● TASK TO CARRY OUT:
Count every line of the material that holds the string "given". Respond with the total only.

---------- DATA PROVIDED ----------

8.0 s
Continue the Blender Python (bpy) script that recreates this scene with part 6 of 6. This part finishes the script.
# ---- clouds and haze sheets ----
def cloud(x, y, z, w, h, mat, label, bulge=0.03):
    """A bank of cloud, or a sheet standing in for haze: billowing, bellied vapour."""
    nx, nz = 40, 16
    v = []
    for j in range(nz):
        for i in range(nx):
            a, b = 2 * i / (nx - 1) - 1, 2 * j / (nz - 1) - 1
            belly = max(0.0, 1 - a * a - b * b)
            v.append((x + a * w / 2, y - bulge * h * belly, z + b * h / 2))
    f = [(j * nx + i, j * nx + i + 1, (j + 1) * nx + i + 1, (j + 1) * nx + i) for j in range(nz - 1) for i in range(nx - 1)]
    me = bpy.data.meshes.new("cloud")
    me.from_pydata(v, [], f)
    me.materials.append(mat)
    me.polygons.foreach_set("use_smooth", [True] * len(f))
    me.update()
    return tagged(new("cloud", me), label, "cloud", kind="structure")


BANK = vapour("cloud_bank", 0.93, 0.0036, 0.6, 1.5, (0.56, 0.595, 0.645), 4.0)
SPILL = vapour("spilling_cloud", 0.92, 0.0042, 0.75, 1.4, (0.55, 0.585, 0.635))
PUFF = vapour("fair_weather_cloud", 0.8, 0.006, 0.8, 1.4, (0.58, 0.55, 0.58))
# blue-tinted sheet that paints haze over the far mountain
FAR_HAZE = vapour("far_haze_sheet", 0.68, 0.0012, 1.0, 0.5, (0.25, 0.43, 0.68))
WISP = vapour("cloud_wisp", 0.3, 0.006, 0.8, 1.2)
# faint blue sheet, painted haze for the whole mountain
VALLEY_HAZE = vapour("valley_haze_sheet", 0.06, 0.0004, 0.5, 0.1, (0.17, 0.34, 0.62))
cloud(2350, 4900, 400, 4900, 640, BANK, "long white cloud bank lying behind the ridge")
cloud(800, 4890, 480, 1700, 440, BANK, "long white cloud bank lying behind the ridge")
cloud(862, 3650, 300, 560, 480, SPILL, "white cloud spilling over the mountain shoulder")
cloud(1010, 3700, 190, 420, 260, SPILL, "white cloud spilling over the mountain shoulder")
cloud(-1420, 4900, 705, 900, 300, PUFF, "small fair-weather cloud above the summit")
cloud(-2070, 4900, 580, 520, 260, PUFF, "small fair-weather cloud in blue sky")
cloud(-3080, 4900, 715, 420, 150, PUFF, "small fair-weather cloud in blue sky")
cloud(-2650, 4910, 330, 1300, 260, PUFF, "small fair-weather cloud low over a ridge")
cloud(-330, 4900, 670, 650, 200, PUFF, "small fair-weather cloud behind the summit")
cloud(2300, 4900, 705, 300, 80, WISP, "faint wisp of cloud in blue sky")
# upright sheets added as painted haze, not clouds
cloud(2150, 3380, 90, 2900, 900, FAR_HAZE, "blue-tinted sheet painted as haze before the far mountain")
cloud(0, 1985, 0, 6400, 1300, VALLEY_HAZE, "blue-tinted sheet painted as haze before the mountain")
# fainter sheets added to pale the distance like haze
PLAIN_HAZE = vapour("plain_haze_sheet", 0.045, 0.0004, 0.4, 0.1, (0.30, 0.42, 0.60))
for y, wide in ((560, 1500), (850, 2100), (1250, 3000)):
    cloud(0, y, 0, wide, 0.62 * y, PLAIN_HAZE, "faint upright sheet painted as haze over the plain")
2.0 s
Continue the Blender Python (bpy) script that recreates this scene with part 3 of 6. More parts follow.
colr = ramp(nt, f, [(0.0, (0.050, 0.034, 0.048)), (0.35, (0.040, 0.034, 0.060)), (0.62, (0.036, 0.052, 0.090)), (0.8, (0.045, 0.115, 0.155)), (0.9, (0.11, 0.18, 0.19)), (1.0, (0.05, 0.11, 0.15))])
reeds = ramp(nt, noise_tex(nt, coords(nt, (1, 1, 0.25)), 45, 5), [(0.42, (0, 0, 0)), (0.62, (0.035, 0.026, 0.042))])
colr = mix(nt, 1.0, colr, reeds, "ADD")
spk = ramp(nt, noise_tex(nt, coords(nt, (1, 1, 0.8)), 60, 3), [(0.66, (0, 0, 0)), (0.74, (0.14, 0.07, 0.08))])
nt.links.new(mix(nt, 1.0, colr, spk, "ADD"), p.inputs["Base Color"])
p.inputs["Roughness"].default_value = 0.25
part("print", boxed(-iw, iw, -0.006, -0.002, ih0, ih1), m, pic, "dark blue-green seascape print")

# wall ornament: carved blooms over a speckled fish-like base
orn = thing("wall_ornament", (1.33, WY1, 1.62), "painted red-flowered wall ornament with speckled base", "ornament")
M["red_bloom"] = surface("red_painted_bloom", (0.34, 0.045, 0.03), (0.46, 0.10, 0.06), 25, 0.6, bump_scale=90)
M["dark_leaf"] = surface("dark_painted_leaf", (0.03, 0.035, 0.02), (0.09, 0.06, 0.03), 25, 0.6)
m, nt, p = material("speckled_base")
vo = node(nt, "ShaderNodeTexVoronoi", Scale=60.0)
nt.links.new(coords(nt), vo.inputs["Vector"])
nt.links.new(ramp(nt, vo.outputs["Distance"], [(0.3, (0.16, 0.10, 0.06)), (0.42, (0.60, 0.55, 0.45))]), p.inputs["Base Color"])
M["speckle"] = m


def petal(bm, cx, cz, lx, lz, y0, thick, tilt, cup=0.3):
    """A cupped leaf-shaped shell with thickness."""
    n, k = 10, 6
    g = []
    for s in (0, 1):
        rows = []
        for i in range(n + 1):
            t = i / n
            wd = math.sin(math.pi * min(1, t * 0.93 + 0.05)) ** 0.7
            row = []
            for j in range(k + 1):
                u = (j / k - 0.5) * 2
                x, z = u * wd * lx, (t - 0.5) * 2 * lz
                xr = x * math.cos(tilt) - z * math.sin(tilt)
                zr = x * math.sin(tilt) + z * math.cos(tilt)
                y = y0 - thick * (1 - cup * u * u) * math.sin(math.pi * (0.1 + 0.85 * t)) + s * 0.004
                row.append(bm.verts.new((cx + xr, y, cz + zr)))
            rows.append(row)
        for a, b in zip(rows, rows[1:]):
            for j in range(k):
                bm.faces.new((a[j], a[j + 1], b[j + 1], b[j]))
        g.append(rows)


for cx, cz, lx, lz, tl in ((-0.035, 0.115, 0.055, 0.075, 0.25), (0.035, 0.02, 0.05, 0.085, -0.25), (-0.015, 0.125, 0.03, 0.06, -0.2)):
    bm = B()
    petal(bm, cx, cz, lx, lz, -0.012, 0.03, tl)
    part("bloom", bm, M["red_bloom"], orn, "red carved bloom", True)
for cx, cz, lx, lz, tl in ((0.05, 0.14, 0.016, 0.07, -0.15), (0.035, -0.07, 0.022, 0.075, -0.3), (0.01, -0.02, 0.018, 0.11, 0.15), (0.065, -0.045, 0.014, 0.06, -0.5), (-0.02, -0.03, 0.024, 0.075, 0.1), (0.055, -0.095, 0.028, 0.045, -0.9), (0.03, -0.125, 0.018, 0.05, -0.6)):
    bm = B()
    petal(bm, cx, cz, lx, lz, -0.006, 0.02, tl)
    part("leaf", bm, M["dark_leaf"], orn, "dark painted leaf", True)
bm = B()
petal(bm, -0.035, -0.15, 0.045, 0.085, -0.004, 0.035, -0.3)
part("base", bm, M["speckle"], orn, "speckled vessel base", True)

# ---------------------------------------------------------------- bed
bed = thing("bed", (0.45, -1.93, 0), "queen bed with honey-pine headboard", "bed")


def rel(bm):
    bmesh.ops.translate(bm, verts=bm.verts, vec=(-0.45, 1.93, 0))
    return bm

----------
---------- DATA PROVIDED ----------

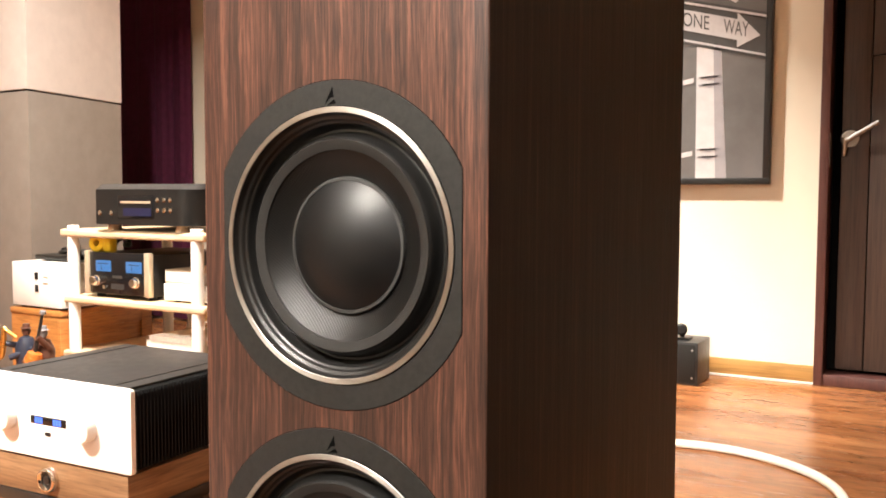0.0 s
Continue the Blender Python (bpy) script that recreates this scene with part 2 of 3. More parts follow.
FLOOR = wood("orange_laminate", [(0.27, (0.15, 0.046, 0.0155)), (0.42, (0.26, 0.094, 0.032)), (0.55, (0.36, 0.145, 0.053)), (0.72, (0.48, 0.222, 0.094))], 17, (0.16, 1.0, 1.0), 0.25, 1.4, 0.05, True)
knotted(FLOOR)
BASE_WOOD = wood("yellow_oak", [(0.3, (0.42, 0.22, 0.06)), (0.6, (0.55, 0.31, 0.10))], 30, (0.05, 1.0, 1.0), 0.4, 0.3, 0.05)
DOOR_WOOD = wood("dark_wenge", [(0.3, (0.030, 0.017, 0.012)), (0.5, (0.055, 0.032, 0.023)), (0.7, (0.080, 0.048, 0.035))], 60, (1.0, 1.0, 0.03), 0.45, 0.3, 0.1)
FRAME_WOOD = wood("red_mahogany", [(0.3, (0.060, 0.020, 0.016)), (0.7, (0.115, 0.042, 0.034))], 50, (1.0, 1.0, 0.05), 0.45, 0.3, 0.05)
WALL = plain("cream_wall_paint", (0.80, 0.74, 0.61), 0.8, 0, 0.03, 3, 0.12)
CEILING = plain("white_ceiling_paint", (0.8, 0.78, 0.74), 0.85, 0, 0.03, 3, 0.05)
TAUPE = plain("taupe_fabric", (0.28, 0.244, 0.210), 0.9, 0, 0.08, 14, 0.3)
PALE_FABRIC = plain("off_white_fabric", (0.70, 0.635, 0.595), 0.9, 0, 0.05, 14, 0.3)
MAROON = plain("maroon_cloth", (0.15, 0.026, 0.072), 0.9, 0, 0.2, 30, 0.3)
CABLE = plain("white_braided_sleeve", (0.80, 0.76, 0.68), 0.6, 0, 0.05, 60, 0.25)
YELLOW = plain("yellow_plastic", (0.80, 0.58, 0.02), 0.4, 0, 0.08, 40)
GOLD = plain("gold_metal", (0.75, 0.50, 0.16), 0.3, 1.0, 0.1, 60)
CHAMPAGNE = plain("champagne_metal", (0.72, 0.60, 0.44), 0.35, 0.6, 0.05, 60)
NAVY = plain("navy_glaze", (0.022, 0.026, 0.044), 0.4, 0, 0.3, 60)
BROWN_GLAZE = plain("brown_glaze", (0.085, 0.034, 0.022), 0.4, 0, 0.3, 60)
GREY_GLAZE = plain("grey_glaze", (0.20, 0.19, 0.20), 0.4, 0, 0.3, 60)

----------
---------- DATA PROVIDED ----------

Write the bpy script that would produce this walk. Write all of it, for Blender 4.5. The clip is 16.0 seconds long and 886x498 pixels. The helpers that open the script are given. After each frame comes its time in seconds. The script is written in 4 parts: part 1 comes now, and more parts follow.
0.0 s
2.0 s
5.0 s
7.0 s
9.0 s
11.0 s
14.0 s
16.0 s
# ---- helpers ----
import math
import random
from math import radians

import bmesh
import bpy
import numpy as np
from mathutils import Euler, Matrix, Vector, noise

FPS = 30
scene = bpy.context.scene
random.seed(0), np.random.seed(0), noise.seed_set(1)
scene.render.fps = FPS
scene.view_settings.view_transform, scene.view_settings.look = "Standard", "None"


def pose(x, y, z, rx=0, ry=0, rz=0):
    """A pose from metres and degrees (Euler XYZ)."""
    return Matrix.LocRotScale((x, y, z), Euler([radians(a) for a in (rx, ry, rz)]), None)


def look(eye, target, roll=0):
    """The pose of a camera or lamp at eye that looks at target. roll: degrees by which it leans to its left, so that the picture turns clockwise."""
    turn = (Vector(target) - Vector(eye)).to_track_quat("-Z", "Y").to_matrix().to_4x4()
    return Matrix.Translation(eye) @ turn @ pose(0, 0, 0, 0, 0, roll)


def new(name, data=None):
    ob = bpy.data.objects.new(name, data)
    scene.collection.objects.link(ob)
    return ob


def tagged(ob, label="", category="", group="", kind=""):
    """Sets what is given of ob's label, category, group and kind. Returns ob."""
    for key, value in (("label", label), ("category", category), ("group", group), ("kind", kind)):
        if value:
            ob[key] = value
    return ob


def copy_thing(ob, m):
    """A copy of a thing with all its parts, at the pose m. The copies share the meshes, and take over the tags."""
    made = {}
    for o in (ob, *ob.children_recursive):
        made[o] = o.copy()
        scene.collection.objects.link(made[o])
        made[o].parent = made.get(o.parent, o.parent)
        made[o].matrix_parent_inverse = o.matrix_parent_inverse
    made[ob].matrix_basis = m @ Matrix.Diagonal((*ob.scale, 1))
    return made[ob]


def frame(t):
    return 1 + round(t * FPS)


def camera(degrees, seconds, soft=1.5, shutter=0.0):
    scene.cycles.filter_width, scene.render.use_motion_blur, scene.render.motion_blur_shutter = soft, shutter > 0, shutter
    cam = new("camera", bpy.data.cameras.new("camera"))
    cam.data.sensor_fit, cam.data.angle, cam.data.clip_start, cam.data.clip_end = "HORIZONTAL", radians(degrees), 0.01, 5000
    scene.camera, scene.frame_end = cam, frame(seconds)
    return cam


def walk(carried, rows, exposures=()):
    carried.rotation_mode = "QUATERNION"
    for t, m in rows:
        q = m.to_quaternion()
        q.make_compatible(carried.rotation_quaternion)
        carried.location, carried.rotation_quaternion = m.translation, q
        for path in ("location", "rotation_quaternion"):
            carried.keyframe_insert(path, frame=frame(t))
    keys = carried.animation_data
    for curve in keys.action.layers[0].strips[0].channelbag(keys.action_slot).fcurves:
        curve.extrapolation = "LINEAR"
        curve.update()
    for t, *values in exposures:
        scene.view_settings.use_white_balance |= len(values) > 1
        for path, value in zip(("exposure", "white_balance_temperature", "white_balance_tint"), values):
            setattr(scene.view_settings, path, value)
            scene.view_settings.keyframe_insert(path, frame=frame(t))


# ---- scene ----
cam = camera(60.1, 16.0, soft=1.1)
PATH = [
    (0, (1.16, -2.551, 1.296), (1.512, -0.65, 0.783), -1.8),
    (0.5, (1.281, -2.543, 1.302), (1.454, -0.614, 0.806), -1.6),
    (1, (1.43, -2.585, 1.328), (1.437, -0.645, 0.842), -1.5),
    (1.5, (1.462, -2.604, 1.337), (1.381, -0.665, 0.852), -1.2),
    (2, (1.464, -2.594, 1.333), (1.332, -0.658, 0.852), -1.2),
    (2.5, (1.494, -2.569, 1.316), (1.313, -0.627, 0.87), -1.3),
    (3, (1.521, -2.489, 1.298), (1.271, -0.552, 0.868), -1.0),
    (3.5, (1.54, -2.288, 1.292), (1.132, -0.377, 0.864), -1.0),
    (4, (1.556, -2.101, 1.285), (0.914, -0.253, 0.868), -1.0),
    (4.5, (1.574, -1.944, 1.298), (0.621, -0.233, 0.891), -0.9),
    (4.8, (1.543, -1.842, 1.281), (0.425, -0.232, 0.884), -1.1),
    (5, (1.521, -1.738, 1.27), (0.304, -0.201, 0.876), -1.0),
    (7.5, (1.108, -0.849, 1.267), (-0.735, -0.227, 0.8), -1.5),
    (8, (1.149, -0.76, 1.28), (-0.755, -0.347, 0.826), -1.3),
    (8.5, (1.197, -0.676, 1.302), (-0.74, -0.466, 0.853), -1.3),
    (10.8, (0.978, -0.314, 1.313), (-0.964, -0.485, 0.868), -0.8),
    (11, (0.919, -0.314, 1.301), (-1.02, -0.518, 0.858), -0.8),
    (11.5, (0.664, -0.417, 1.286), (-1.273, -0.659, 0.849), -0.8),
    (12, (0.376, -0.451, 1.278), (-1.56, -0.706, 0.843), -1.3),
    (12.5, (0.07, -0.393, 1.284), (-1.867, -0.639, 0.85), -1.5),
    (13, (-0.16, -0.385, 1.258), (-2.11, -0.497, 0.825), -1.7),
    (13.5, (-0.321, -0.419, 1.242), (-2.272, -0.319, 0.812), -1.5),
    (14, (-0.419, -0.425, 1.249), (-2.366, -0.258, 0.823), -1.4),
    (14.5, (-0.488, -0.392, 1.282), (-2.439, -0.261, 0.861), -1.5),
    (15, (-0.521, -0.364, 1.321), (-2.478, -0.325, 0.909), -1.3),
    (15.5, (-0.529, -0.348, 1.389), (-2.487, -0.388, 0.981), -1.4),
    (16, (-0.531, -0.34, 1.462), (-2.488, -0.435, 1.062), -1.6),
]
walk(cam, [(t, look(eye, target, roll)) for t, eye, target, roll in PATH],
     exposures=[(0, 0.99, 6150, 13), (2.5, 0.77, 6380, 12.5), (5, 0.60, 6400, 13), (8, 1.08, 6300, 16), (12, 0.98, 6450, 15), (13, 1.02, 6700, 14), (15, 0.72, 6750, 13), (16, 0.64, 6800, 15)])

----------

● EXERCISE OUTPUT:
2